Rejoice! Thanks to the inimitable multimedia hacker Allan Smithee, FFmpeg now supports the XIntra8 coding scheme! Why is this important? Also known informally as the J-frame (and X8Intra and IntraX8), the XIntra8 coding mode has long been the missing piece of the Microsoft WMV2 puzzle and is apparently also used in certain variations of WMV3.
Update: Check out Kostya’s rant on the matter for better details on exactly what XIntra8 is, and why it is so painful.
This has been a longstanding problem for FFmpeg’s open source WMV2 decoder. You would be watching a WMV2-encoded video and suddenly, obnoxiously, there would be a severe glitch where you could watch blocks of incorrect colors moving around the screen. For example:
The XIntra8 is a different type of intraframe from the usual I-frame found in WMV2. Since the decoder could not handle the data, the policy was to just copy over the previous interframe and proceed with more frames, and hope that a regular I-frame was not too far in the future.

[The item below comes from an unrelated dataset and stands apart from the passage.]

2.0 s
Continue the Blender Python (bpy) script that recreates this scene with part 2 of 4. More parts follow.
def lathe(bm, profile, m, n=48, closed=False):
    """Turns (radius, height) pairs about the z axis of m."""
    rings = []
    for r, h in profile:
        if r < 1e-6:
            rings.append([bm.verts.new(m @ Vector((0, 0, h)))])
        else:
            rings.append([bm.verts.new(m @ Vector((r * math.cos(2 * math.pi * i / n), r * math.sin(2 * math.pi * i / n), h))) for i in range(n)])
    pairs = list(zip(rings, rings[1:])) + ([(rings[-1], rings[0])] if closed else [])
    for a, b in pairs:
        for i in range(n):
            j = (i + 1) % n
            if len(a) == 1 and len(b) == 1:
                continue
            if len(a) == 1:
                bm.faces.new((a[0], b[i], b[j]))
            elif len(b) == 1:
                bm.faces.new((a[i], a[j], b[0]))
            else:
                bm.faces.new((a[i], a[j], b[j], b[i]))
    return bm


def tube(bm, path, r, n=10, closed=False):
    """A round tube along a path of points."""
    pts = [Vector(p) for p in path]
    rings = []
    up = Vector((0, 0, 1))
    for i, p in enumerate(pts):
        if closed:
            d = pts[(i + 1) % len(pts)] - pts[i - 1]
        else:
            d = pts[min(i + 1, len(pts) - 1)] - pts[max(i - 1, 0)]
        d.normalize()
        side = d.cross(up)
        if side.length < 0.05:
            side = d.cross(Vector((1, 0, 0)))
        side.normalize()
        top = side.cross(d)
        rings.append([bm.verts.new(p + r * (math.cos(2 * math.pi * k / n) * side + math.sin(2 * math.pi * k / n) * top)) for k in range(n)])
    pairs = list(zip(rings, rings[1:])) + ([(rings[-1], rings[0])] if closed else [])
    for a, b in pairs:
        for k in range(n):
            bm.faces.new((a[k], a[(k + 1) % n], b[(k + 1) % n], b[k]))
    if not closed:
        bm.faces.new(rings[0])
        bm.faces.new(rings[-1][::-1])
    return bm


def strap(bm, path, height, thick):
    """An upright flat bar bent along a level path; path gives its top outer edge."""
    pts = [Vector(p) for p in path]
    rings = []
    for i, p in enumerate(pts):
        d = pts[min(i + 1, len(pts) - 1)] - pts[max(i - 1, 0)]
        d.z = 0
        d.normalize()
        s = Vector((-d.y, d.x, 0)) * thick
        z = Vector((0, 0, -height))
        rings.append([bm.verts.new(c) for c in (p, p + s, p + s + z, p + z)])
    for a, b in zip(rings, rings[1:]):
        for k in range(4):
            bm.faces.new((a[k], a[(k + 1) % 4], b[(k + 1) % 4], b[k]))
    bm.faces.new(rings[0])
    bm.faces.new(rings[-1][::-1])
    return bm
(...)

But now, I can finally properly watch this WMV2 encode of Britney Spears old music video for “Not A Girl, Not Yet A Woman”:
Oh, don’t try to claim that you don’t have an extensive collection of her works. It’s okay to state that you have amassed the collection strictly for the academic purpose of multimedia study. That’s my story and I’m sticking to it.
Heh, and what would be my story then? At least I have more J.S.Bach cantatas in my sample collection.
Check the samples I sent you– I know this video is in there somewhere. :-) (I sent you all of my known WMV2 samples.)
May I ask, where did you get the idea that these frames are called Xintra8? The committed files are called intrax8, there is some mentioning in ms drafts about x8intra, but xintra8 points only to this site.
I think I haven’t seen them been called 8intax or 8xintra, so I do that now.
:)
http://wiki.multimedia.cx/index.php?title=XINTRA8
That’s where. I guess we should make an effort to standardize on one name.